- Set problem: Transcribe the stretch of entries below from the line with "4. More parts follow." through the line with "box(bm, x, x", exactly and with both ends included; leave out all other lines.

- Data for this exercise:
begin

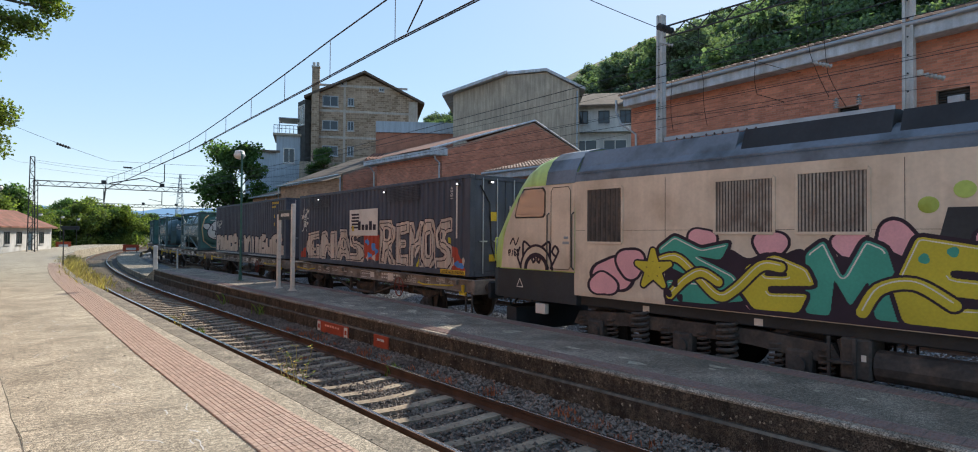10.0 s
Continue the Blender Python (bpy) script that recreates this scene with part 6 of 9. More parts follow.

end
begin

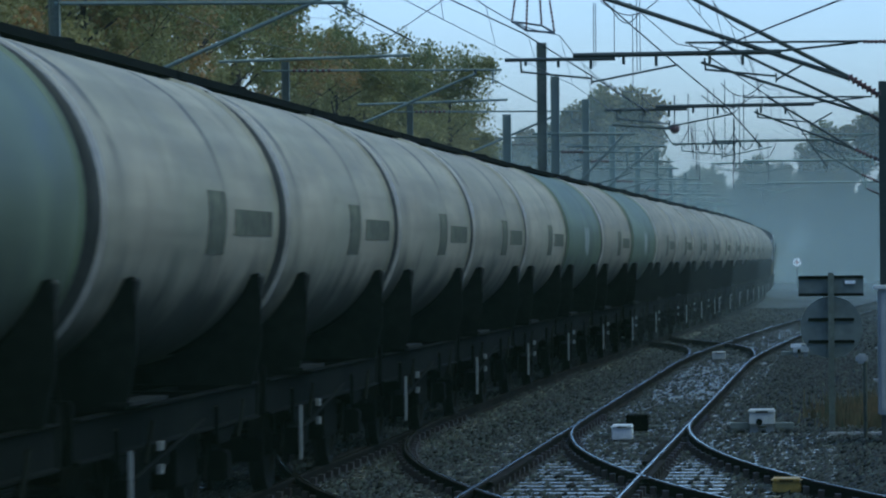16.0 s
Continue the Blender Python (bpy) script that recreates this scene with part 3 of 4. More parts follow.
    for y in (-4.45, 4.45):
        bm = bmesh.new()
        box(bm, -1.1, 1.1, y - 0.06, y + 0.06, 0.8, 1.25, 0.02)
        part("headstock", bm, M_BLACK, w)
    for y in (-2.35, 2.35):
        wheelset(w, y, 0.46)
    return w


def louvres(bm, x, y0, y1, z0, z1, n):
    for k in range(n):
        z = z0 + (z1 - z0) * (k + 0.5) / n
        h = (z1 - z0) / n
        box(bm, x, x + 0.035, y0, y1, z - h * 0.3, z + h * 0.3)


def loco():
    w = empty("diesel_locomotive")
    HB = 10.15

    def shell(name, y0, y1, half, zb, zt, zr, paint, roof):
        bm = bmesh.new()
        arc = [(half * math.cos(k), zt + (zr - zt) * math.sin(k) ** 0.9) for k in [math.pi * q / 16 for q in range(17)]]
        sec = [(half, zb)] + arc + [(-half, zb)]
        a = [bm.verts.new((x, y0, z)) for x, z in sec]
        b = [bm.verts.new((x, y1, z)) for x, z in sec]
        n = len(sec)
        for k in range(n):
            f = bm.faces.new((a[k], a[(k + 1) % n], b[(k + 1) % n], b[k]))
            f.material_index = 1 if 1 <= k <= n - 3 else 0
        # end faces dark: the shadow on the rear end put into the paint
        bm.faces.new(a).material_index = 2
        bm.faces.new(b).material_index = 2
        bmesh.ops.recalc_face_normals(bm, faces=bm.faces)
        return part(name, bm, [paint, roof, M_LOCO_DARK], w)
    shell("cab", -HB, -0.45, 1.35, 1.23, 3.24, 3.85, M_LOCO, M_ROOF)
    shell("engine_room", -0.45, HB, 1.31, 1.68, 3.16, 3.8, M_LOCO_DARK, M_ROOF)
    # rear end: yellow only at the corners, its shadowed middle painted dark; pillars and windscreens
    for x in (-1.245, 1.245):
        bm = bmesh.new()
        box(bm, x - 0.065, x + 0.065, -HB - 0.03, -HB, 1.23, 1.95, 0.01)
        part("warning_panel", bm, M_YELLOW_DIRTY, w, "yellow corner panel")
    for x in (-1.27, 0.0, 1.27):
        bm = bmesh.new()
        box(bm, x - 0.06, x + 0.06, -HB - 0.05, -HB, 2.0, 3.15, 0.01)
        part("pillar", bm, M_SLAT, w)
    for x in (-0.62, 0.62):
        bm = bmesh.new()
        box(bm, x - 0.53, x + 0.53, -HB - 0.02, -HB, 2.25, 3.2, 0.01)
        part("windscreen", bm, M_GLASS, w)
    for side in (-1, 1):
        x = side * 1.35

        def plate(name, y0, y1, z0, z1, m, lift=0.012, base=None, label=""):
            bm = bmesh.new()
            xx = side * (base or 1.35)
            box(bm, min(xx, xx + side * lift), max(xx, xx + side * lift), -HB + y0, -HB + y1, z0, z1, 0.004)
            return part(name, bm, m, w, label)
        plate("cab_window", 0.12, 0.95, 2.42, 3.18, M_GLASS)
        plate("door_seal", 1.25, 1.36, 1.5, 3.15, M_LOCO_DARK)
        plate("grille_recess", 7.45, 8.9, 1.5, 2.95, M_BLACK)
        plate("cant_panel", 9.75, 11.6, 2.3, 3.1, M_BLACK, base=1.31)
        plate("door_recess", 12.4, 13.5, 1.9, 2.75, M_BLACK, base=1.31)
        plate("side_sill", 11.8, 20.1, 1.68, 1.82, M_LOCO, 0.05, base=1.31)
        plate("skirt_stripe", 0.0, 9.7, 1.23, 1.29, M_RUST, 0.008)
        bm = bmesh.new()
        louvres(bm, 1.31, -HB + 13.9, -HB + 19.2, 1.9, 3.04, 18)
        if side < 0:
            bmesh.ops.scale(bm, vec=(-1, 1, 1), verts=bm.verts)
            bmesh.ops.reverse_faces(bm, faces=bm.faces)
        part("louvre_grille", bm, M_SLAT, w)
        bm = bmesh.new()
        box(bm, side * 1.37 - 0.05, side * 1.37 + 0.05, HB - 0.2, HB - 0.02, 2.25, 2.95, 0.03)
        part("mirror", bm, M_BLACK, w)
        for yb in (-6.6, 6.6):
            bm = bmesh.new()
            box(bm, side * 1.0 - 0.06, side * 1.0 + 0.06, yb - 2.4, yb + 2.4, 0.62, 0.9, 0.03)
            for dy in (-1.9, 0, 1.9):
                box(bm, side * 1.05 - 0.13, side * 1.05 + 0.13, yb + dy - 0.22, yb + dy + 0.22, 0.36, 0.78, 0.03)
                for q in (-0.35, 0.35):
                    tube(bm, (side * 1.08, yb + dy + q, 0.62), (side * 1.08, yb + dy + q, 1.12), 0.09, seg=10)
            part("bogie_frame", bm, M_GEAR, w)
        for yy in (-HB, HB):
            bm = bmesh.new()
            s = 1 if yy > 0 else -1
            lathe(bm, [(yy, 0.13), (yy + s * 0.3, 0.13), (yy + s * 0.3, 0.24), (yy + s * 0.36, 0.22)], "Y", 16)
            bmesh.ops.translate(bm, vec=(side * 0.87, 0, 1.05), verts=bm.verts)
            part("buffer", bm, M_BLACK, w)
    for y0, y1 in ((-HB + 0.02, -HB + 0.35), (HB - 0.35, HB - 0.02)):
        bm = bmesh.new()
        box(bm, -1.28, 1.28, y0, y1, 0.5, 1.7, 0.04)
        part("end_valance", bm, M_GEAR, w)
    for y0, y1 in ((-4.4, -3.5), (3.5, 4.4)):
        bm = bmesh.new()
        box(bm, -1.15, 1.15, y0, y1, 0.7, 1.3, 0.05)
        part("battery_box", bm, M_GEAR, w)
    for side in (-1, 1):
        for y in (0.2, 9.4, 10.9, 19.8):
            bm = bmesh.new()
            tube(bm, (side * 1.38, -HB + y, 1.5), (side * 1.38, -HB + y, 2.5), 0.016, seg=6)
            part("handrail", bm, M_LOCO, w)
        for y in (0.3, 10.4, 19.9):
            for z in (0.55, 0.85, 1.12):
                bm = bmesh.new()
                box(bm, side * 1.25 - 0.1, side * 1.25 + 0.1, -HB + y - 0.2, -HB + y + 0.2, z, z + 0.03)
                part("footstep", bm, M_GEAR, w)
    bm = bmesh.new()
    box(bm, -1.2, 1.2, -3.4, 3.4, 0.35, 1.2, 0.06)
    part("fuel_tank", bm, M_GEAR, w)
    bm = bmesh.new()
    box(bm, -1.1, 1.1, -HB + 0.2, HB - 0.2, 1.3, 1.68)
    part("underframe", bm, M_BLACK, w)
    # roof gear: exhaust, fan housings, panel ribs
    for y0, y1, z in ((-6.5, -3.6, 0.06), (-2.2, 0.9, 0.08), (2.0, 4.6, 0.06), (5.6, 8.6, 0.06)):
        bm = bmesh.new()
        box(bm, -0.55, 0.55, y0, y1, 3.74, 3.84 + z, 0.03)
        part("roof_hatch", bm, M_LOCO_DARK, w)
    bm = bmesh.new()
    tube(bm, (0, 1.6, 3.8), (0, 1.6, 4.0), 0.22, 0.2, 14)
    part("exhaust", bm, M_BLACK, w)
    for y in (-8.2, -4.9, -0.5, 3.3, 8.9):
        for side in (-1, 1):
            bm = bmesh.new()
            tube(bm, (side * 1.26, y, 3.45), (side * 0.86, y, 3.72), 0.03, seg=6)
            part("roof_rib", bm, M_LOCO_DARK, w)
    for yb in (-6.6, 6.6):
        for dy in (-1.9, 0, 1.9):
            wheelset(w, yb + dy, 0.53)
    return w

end

- Response to this exercise:
Continue the Blender Python (bpy) script that recreates this scene with part 3 of 4. More parts follow.
    for y in (-4.45, 4.45):
        bm = bmesh.new()
        box(bm, -1.1, 1.1, y - 0.06, y + 0.06, 0.8, 1.25, 0.02)
        part("headstock", bm, M_BLACK, w)
    for y in (-2.35, 2.35):
        wheelset(w, y, 0.46)
    return w


def louvres(bm, x, y0, y1, z0, z1, n):
    for k in range(n):
        z = z0 + (z1 - z0) * (k + 0.5) / n
        h = (z1 - z0) / n
        box(bm, x, x + 0.035, y0, y1, z - h * 0.3, z + h * 0.3)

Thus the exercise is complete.